For this reason, most overtime games logically end as one-possession games. One defensive stop with the lead, and the game ends right there. But Nicholls and Texas State somehow broke the mold in 1996.
Nicholls won the rivalry game 49-36 in five overtimes. After a Terrence Spears 1-yard touchdown run to give Nicholls a 43-36 lead on the front end of the fifth extra period, Quincy Sorrell picked off a Texas State pass on the second play of the ensuing possession, returning it 82 yards the other way to clinch the win. The final six points were just a cherry on top.
A 13-point winning margin in overtime could conceivably be topped, however unlikely. In order to achieve this feat, the winning team would need to score a touchdown to start an overtime period, successfully convert a two-point try, then force a turnover on defense and opt to return it for an essentially unnecessary touchdown. A not-so-simple recipe for a most unconventional 14-point victory.
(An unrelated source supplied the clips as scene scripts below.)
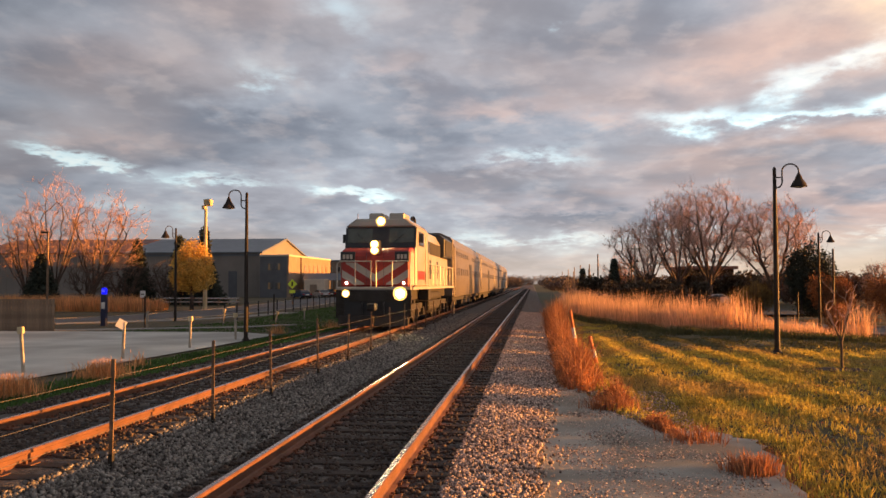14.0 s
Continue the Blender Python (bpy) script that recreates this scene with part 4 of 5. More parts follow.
def grass_fringe():
    """Low green grass and weeds along the foot of the tall grass."""
    r = np.random.default_rng(15)
    n = 9000
    t = r.uniform(0, 1, n)
    x = np.interp(t, [0, 0.22, 0.5, 0.8, 1.0], [1.8, 3.0, 6.0, 10.2, 13.6]) + r.normal(0, 0.3, n)
    y = np.interp(t, [0, 0.22, 0.5, 0.8, 1.0], [60, 50, 38.9, 35.8, 34.8]) + r.uniform(-1.0, 1.6, n)
    z = np.array([lawn_height(a, b) for a, b in zip(x, y)]) - 0.02
    p, f = blades(x, y, z, 0.28 * r.uniform(0.3, 1.3, n), r.uniform(0.015, 0.04, n), 0.45, 16)
    tagged(new("grass_fringe", big_mesh("grass_fringe", p, f, M_FRINGE)), "low dull green grass at the foot of the tall grass", "grass", kind="stuff")
    n = 1500
    t = r.uniform(0, 0.74, n)
    x = np.interp(t, [0, 0.22, 0.5, 0.8], [1.8, 3.0, 6.0, 10.2]) + r.normal(0.3, 0.4, n)
    y = np.interp(t, [0, 0.22, 0.5, 0.8], [62, 52, 40.5, 37.2]) + r.uniform(0.5, 6, n)
    z = np.array([lawn_height(a, b) for a, b in zip(x, y)]) - 0.05
    h = r.uniform(1.15, 1.8, n) * np.clip(0.9 + 0.6 * np.array([noise.noise(Vector((a * 0.7, b * 0.7, 33.0))) for a, b in zip(x, y)]), 0.4, 1.2)
    reeds("grass_plumes", "taller plumes standing out of the tall grass", x, y, z, h, r.uniform(0.02, 0.045, n), M_REED, 17, 0.18)


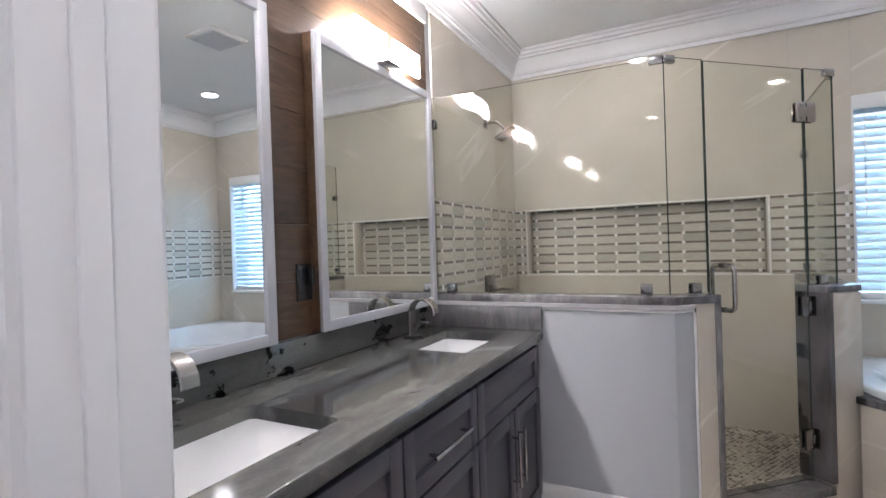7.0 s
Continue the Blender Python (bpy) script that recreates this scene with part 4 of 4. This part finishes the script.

KNOW THE RULES: How college football overtime works
James Madison's 1 punt return allowed in 2012
James Madison punted just 34 times in 2012. Impressive. Even more astounding? The Dukes allowed just one of those punts to be returned.
On Oct. 6, 2012, Towson's Leon Kinnard fielded a David Skahn punt at his own 29-yard line and returned it for three yards. That would be the only punt return yardage recorded in 11 games against JMU.
For reference, Davidson and Samford each allowed a nation-best four punt returns in 2018. Harvard, in 2014, has come the closest this decade to matching 2012 James Madison with just two punt returns allowed in 10 games.
Believe it or not, James Madison's three punt return yards allowed is not a single-season record. In 2016, North Dakota State gave up zero punt return yards in just three total attempts. That record, by definition, is truly unbreakable.